DATA EXTRACT:

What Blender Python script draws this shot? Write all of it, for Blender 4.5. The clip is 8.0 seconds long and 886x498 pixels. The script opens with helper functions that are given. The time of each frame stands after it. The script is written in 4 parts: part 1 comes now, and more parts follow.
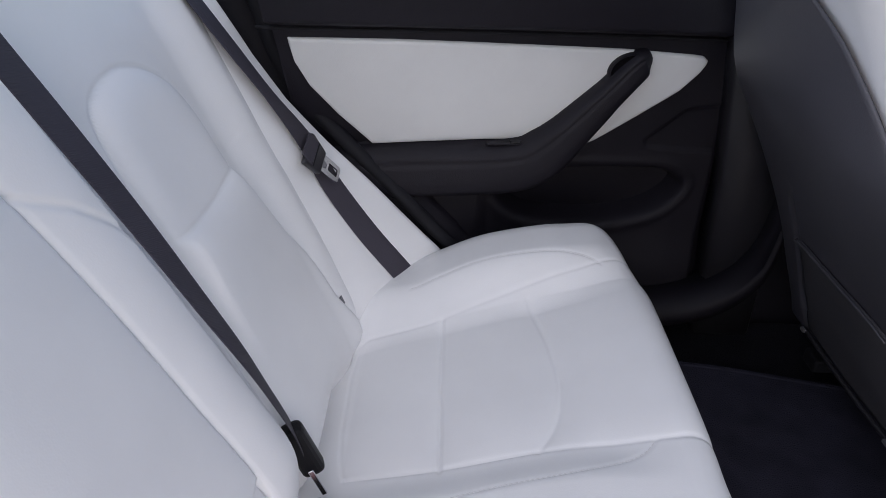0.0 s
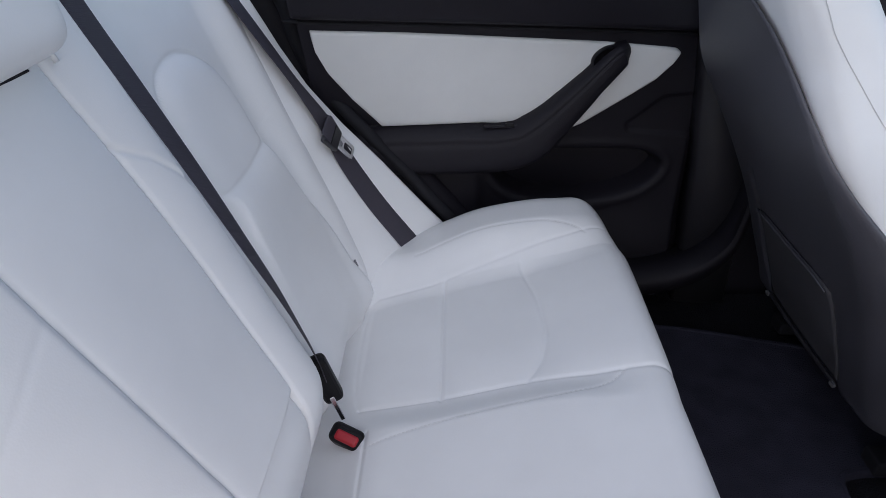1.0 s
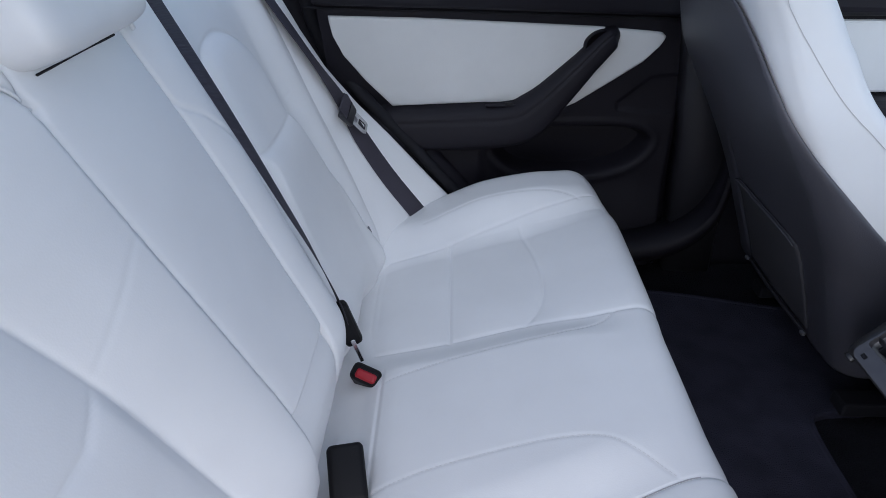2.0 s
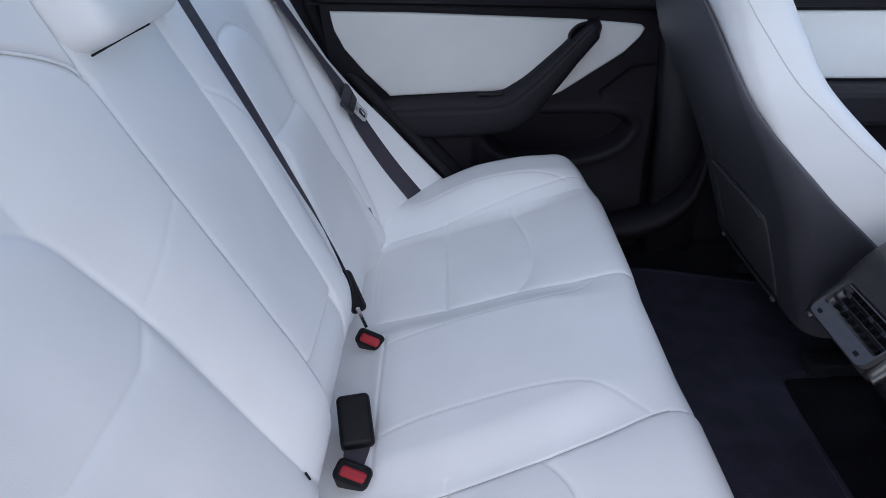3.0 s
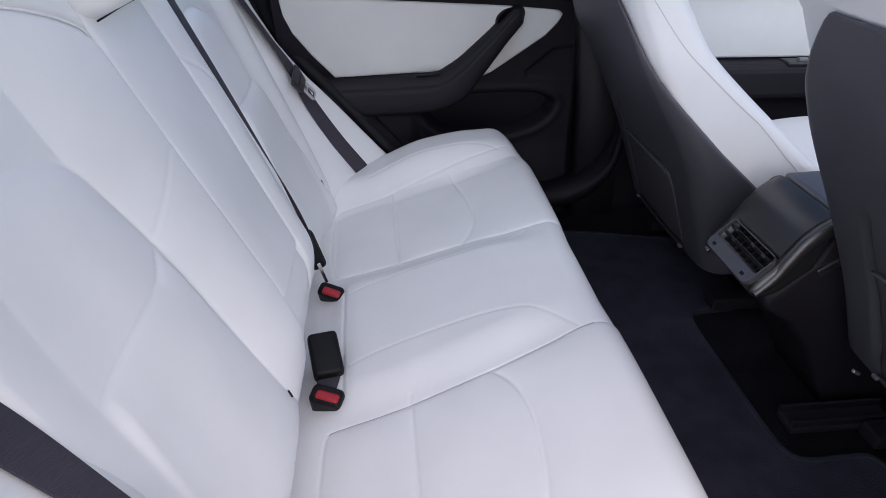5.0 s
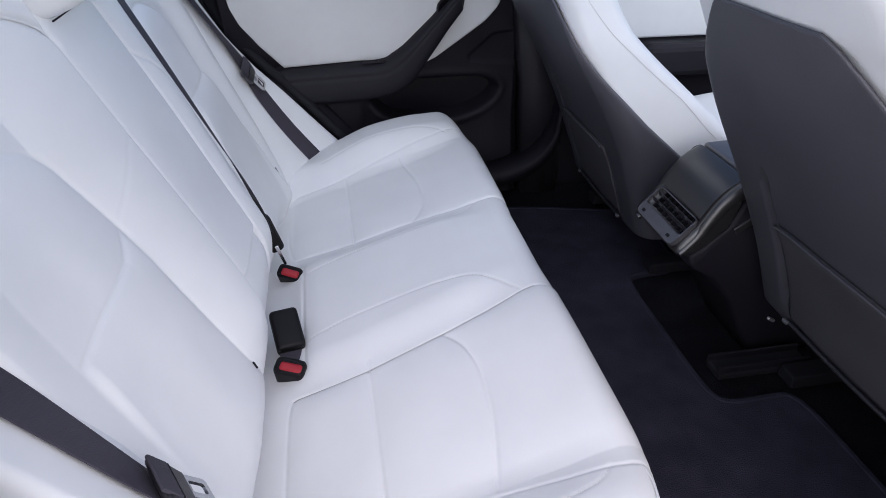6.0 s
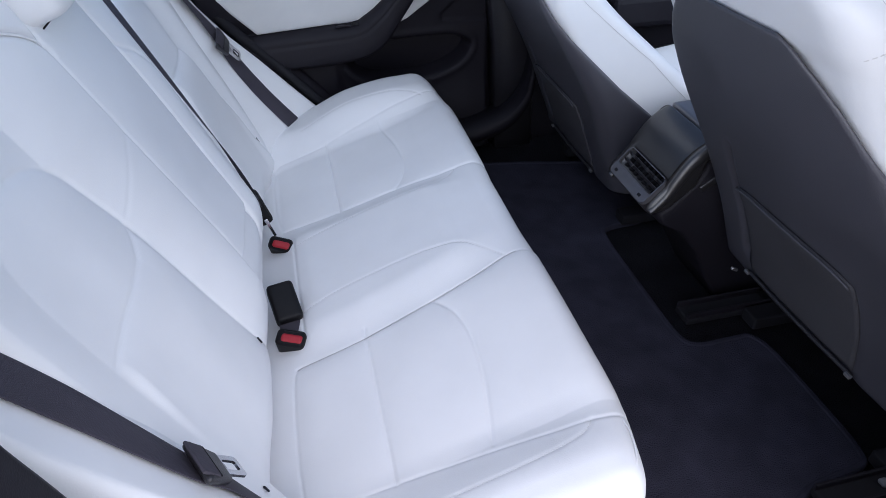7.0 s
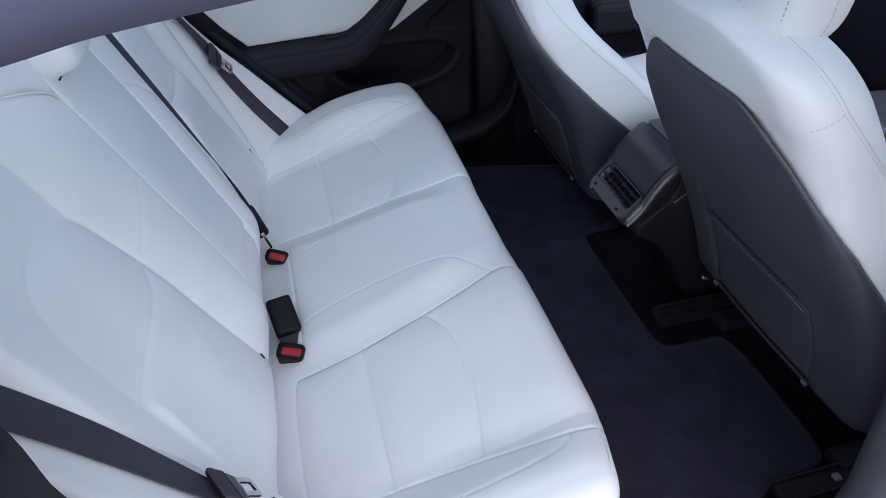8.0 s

EXERCISE DETAILS:
Leave out the pictures and reproduce the rest of the listing exactly.

REPLY:
What Blender Python script draws this shot? Write all of it, for Blender 4.5. The clip is 8.0 seconds long and 886x498 pixels. The script opens with helper functions that are given. The time of each frame stands after it. The script is written in 4 parts: part 1 comes now, and more parts follow.
0.0 s
1.0 s
2.0 s
3.0 s
5.0 s
6.0 s
7.0 s
8.0 s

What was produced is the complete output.